DATA EXTRACT:

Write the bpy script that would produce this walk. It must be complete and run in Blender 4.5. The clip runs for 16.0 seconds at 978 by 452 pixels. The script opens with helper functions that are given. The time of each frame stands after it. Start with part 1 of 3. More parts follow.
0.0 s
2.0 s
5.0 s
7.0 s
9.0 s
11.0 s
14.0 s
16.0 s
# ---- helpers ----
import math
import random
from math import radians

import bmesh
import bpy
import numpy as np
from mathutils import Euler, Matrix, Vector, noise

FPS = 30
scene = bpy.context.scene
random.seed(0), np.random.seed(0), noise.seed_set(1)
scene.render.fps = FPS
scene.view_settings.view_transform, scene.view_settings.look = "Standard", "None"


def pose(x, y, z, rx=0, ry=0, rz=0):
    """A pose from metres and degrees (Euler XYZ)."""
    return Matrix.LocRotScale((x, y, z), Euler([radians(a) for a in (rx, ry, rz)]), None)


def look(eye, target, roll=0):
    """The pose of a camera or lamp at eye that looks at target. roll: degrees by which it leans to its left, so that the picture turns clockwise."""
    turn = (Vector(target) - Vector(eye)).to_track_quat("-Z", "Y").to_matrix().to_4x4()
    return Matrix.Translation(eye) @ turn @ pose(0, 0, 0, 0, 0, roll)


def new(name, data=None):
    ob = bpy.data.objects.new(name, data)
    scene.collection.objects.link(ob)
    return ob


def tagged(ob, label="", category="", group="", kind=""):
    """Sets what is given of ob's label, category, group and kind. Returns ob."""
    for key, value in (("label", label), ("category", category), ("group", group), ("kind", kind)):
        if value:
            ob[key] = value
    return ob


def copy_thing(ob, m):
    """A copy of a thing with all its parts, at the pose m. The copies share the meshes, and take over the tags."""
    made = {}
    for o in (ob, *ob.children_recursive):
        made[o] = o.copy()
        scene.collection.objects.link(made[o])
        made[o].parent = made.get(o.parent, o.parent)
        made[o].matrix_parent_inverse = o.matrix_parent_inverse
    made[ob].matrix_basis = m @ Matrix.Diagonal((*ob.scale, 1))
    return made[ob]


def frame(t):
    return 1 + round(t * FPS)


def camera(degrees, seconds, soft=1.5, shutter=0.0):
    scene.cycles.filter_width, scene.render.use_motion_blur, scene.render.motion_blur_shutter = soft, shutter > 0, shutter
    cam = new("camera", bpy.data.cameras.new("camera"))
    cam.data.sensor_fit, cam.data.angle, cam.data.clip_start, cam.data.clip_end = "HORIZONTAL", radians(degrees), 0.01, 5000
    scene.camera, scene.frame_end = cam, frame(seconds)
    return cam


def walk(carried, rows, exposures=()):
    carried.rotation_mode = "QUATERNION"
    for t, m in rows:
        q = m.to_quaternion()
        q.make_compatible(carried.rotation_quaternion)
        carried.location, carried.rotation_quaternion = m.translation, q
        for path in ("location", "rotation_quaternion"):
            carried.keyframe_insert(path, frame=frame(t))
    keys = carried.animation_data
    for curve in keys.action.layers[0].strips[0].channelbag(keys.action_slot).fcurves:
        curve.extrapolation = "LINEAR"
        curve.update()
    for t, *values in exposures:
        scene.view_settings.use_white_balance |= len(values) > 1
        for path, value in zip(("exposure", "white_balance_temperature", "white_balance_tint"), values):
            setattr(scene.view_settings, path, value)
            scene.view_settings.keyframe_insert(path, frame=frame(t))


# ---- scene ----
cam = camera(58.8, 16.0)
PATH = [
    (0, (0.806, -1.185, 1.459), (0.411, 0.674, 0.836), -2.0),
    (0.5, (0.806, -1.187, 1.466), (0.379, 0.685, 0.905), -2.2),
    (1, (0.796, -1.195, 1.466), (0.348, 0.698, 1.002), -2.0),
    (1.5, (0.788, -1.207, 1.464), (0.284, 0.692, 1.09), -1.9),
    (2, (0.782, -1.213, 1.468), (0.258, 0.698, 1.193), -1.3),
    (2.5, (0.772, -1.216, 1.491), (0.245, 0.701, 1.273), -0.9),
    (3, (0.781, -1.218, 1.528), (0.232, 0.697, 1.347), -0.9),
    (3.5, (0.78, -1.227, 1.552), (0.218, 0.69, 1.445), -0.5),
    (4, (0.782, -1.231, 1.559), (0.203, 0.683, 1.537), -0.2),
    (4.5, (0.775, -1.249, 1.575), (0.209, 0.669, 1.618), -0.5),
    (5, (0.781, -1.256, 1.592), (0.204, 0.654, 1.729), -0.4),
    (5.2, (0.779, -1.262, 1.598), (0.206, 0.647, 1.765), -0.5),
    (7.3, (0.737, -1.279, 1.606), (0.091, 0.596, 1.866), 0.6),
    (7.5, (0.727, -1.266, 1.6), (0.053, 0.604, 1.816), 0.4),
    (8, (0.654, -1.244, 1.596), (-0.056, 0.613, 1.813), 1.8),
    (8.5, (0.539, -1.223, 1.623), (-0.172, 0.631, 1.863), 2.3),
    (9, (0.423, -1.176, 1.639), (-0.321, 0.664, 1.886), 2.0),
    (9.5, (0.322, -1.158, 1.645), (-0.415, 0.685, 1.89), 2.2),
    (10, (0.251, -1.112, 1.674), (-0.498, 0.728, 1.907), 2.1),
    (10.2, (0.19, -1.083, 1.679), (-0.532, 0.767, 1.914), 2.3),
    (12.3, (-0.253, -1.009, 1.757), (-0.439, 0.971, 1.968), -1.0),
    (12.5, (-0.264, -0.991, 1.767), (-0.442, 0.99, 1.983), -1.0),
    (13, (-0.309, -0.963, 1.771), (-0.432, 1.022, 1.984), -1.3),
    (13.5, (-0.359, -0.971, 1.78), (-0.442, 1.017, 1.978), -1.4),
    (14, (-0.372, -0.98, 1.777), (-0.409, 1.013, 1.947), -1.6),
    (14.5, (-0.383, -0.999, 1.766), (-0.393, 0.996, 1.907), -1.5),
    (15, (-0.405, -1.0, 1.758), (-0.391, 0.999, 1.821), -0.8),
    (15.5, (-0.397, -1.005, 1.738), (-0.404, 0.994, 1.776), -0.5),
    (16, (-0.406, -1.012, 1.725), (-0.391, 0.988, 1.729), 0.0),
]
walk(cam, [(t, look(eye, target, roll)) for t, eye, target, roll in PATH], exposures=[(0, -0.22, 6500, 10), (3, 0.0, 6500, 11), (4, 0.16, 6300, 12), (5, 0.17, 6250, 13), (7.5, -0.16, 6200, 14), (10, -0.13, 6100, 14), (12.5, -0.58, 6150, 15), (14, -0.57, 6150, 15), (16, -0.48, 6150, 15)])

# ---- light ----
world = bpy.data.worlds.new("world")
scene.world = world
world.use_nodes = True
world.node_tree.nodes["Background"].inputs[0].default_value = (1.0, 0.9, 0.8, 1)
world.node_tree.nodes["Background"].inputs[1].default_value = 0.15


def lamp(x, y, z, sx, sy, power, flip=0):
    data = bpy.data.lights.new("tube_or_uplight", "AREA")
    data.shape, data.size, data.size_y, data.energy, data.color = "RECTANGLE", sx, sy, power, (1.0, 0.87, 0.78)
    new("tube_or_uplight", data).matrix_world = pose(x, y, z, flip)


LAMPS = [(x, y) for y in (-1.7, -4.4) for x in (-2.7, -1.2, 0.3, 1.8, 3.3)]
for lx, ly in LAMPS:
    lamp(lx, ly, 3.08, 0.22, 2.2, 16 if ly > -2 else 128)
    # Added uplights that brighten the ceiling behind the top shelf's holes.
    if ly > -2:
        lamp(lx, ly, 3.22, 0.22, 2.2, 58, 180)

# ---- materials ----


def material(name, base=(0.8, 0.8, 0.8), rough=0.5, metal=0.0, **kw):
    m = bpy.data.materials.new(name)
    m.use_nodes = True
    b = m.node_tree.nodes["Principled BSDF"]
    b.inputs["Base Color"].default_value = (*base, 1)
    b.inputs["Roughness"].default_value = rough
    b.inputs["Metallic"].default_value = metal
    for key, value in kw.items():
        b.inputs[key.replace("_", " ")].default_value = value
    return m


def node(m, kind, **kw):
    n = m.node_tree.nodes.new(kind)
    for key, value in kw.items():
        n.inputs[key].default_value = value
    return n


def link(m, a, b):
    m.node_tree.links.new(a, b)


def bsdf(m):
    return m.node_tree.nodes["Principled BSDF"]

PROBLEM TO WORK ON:
Beginning with the line that contains "for path, value" and ending with the line that contains "scene.view_settings.keyframe_insert(path, frame=frame(t))", repeat exactly those lines and no others.

TASK OUTPUT:
        for path, value in zip(("exposure", "white_balance_temperature", "white_balance_tint"), values):
            setattr(scene.view_settings, path, value)
            scene.view_settings.keyframe_insert(path, frame=frame(t))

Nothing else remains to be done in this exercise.